Sumac — flavouring profile

Sumac is the tart, fruity-sour heart of Levantine cooking — a deep-red seasoning that is really an acidulant, all lemony astringency and no heat — so its first demand on a wine is simple: bring acid to meet acid.

The compounds that matter. Sumac's character is dominated not by aroma but by acidity — malic and citric acids give the sharp, lemony sourness, while tannins in the ground berry add a gentle astringency and its dark red colour. There is a fruity, faintly woody note beneath the tartness, but the souring is the headline. That changes the usual pairing logic: where most spices ask a wine to mirror an aroma, sumac asks it to match a sourness. A wine with lower acid than the dish tastes instantly flat and flabby beside it, so high acid is not a preference here but a requirement.
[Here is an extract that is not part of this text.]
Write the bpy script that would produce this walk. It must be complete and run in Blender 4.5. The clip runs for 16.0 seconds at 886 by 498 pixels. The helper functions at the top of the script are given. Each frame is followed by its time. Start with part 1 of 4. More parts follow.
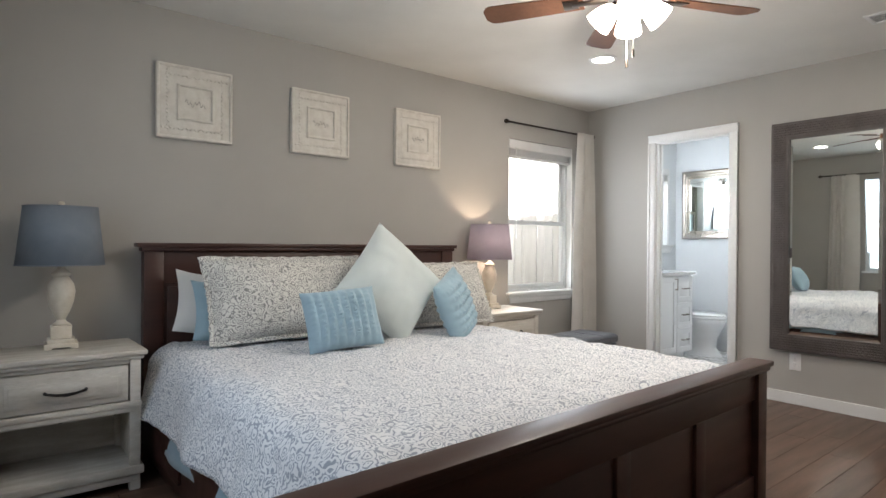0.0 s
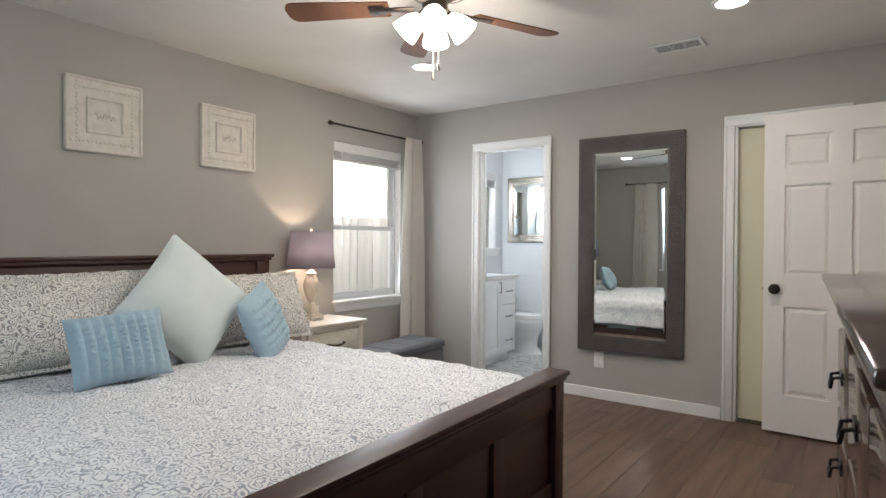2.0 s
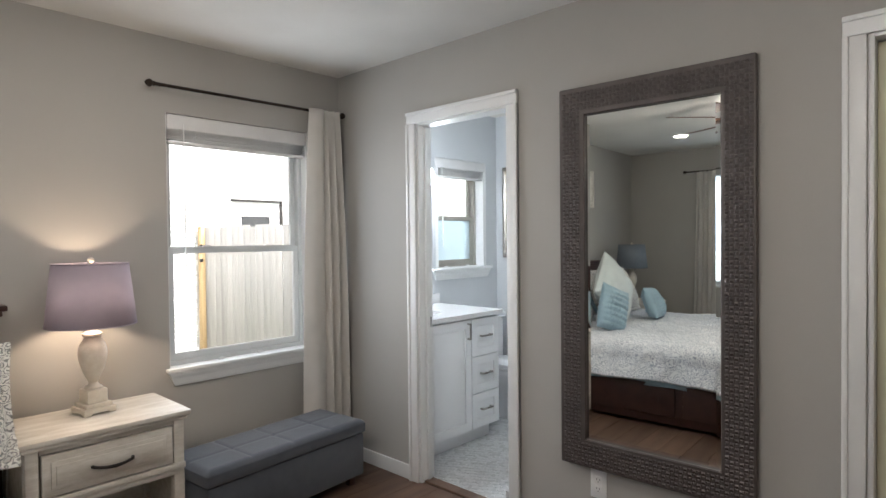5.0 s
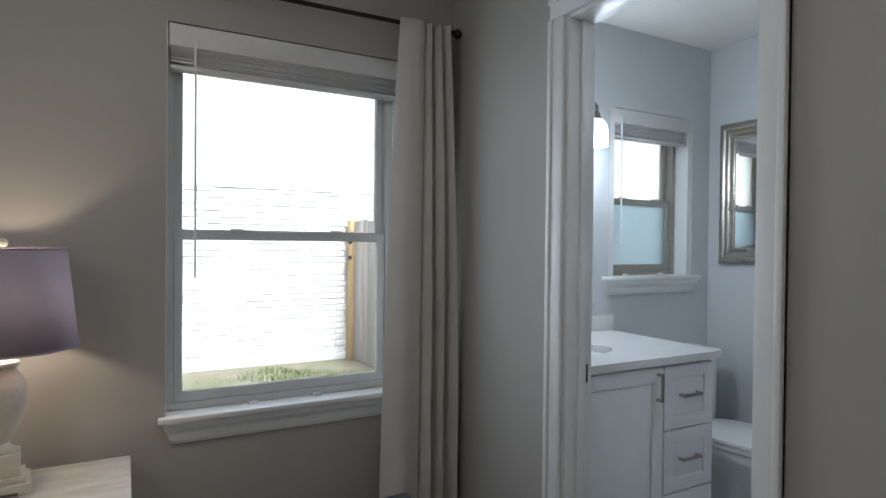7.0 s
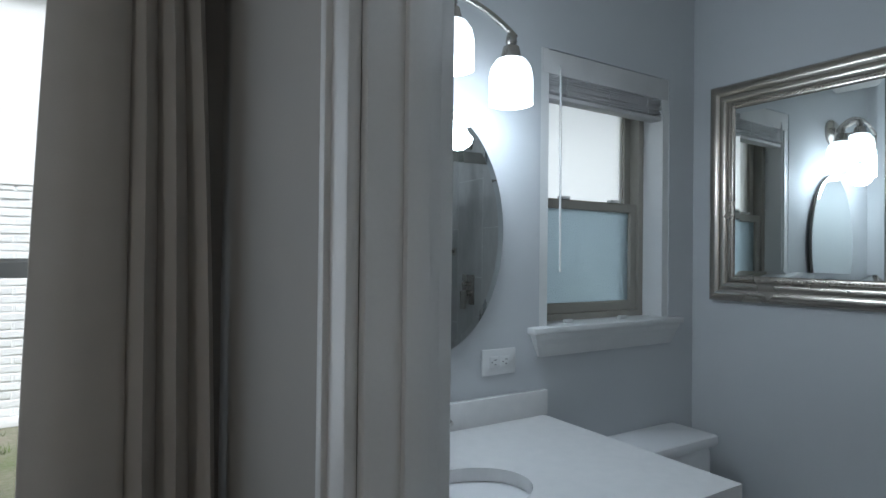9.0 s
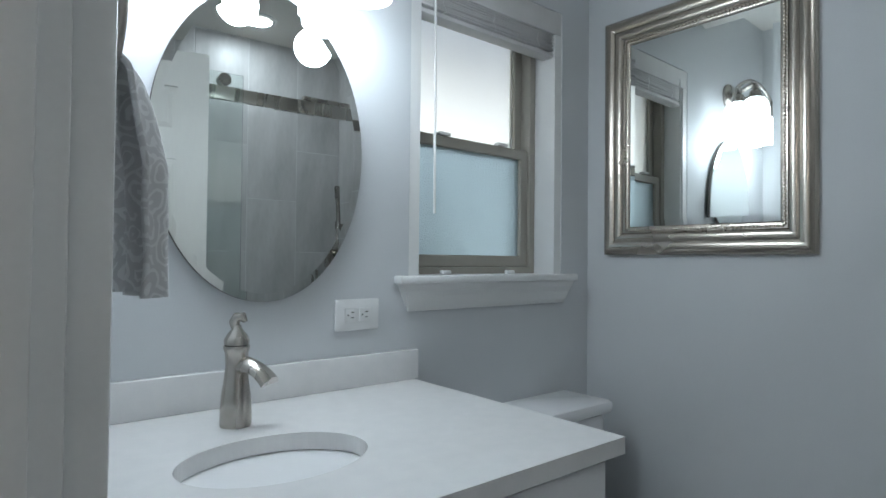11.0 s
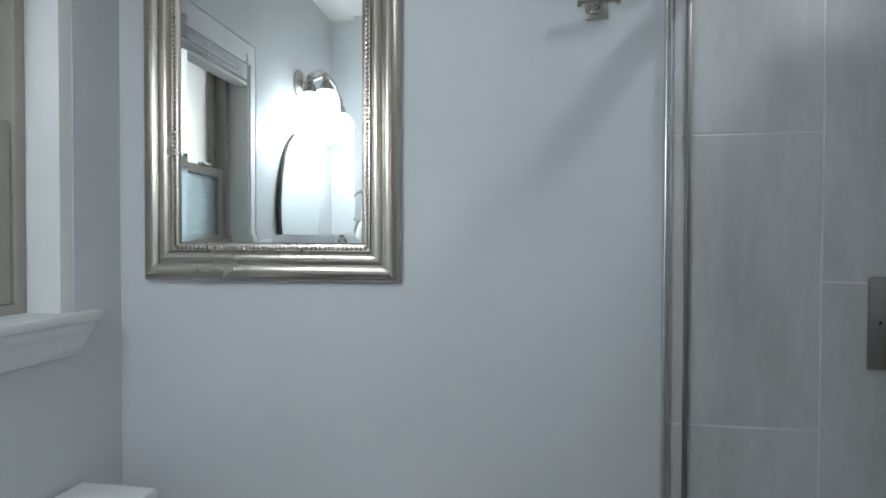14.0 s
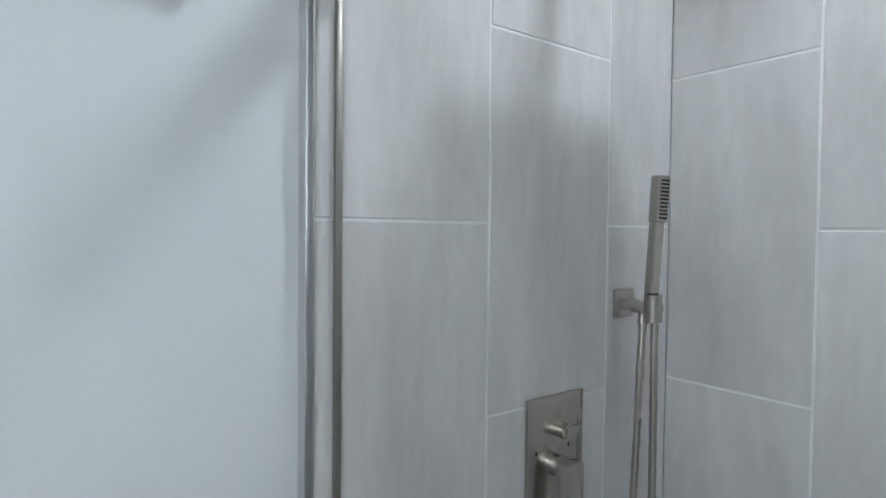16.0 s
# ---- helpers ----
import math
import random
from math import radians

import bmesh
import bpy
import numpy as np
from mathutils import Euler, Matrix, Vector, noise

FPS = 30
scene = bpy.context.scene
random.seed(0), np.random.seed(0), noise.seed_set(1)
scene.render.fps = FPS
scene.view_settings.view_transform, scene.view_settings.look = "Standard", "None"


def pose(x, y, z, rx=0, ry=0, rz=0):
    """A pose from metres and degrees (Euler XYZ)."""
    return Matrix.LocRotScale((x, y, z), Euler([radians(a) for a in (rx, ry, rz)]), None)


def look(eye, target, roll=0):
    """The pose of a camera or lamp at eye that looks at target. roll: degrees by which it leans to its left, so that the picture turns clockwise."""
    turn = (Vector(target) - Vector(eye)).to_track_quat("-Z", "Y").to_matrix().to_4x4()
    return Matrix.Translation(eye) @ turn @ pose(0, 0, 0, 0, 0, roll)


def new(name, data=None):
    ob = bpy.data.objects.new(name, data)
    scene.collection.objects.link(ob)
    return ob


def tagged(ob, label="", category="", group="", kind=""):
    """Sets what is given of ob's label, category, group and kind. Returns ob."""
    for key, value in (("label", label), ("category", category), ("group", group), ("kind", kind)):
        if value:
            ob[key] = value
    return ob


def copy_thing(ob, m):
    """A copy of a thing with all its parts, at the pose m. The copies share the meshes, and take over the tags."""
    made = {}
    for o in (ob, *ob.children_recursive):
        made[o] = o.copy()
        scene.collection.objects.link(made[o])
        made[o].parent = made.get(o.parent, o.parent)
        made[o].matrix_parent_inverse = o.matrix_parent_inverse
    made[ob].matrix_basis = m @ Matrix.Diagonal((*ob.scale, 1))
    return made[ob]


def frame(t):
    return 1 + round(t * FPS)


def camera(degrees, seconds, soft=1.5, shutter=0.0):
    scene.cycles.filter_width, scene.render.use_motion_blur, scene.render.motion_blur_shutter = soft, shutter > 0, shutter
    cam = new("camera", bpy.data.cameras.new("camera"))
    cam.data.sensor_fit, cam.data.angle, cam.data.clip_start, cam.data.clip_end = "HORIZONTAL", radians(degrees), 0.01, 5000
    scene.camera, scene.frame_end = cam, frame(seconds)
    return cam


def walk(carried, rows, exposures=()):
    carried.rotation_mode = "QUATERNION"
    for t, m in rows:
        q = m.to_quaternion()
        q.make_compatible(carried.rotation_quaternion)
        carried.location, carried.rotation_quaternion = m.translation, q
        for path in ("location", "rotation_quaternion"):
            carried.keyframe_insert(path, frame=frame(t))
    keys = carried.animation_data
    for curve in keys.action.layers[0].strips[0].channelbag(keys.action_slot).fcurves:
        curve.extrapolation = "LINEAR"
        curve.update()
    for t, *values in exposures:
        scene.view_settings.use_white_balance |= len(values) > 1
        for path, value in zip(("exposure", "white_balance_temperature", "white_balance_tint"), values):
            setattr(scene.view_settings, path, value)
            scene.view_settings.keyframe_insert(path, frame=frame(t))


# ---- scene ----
cam = camera(74.7, 16.0)
PATH = [
    (0, (0.7, -0.195, 1.13), (1.959, 1.359, 1.12), 0.4),
    (0.5, (0.729, -0.225, 1.133), (2.067, 1.262, 1.124), 0.3),
    (1, (0.765, -0.243, 1.15), (2.193, 1.157, 1.139), 0.3),
    (1.5, (0.804, -0.255, 1.167), (2.317, 1.053, 1.153), 0.3),
    (2, (0.938, -0.235, 1.222), (2.552, 0.946, 1.2), 0.3),
    (2.5, (1.209, -0.203, 1.287), (2.937, 0.802, 1.259), 0.3),
    (3, (1.522, -0.141, 1.361), (3.312, 0.75, 1.333), 0.2),
    (3.5, (1.896, -0.086, 1.414), (3.705, 0.767, 1.381), 0.1),
    (4, (2.357, -0.008, 1.415), (4.154, 0.869, 1.381), 0.0),
    (4.5, (2.705, 0.102, 1.396), (4.359, 1.226, 1.359), -0.3),
    (5, (3.035, 0.226, 1.392), (4.495, 1.593, 1.357), -0.6),
    (5.2, (3.144, 0.281, 1.379), (4.524, 1.729, 1.346), -0.7),
    (7.3, (4.28, 1.317, 1.322), (5.233, 3.075, 1.301), 0.7),
    (7.5, (4.378, 1.413, 1.319), (5.342, 3.166, 1.296), 0.7),
    (8, (4.621, 1.664, 1.359), (5.63, 3.391, 1.337), 0.8),
    (8.5, (4.838, 1.86, 1.388), (5.906, 3.551, 1.383), 0.8),
    (8.7, (4.94, 1.922, 1.389), (6.007, 3.613, 1.398), 0.7),
    (10.8, (5.384, 2.117, 1.223), (6.613, 3.694, 1.262), 0.4),
    (11, (5.381, 2.117, 1.206), (6.658, 3.656, 1.242), 0.6),
    (11.5, (5.378, 2.116, 1.175), (6.758, 3.564, 1.202), 0.5),
    (12, (5.382, 2.127, 1.154), (6.855, 3.479, 1.169), 0.6),
    (12.5, (5.391, 2.171, 1.155), (6.974, 3.392, 1.159), 0.7),
    (13, (5.442, 2.242, 1.204), (7.18, 3.231, 1.21), 0.5),
    (13.5, (5.584, 2.291, 1.252), (7.468, 2.961, 1.262), 0.3),
    (14, (5.781, 2.327, 1.329), (7.752, 2.662, 1.292), 0.2),
    (14.5, (5.992, 2.41, 1.339), (7.988, 2.288, 1.314), 0.2),
    (15, (6.17, 2.437, 1.427), (8.107, 1.945, 1.352), 0.2),
    (15.5, (6.263, 2.414, 1.488), (8.05, 1.516, 1.427), 0.3),
    (16, (6.38, 2.364, 1.528), (7.979, 1.164, 1.47), 0.6),
]
EXPOSURES = [(0, 2.14, 6220, 10), (2, 2.04, 6220, 10), (4, 1.92, 6160, 10), (5.2, 1.72, 6080, 10), (7.3, 0.58, 5720, 7), (8.0, 0.25, 5680, 6), (8.7, -0.06, 5650, 6), (11, 0.46, 5920, 6), (13, 0.68, 5920, 6), (14.5, 1.02, 6080, 8), (15.2, 1.16, 6100, 8), (16, 1.50, 6100, 8)]
walk(cam, [(t, look(eye, target, roll)) for t, eye, target, roll in PATH], EXPOSURES)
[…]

Sumac lives on fattoush, grilled meats, fish and mezze, and is a backbone of za'atar, so the table around it is savoury, herbal and often spread with many small plates.

What it demands of a wine. High acid first, to stand level with the tartness rather than be flattened by it. A fresh, citrus or red-berry fruit character chimes with sumac's own fruitiness. For grilled and roasted meats, a savoury, moderate-tannin red works well — but not a hard, high-tannin one, whose astringency stacks on the berry's own. Light oak at most: heavy vanilla and toast dull the bright, sour lift. There is no heat to manage, so alcohol simply needs to stay in balance.

Seek. High-acid whites lead for fattoush, fish and mezze — a saline, citrus-driven white matches the tartness and the lemon note at once. For sumac-rubbed grilled lamb and kebabs, a savoury, herb-and-fig Eastern Mediterranean red of moderate tannin meets both the meat and the regional logic. A darker, Mediterranean rosé suits the mixed mezze table, and a skin-contact (orange) wine — a Ribolla Gialla from Friuli or a Rkatsiteli from Georgia — earns a place wherever the spread turns to many small, savoury plates.

Avoid. Low-acid wines of any colour — they fall flat the moment the sumac's sourness hits. Heavily oaked wines, whose vanilla and weight smother the bright tartness. Big, high-tannin reds, whose astringency compounds with sumac's own into something hard and drying.

Three to reach for. Assyrtiko (Santorini); Lebanese red blend (Bekaa Valley); Tavel rosé (southern Rhône).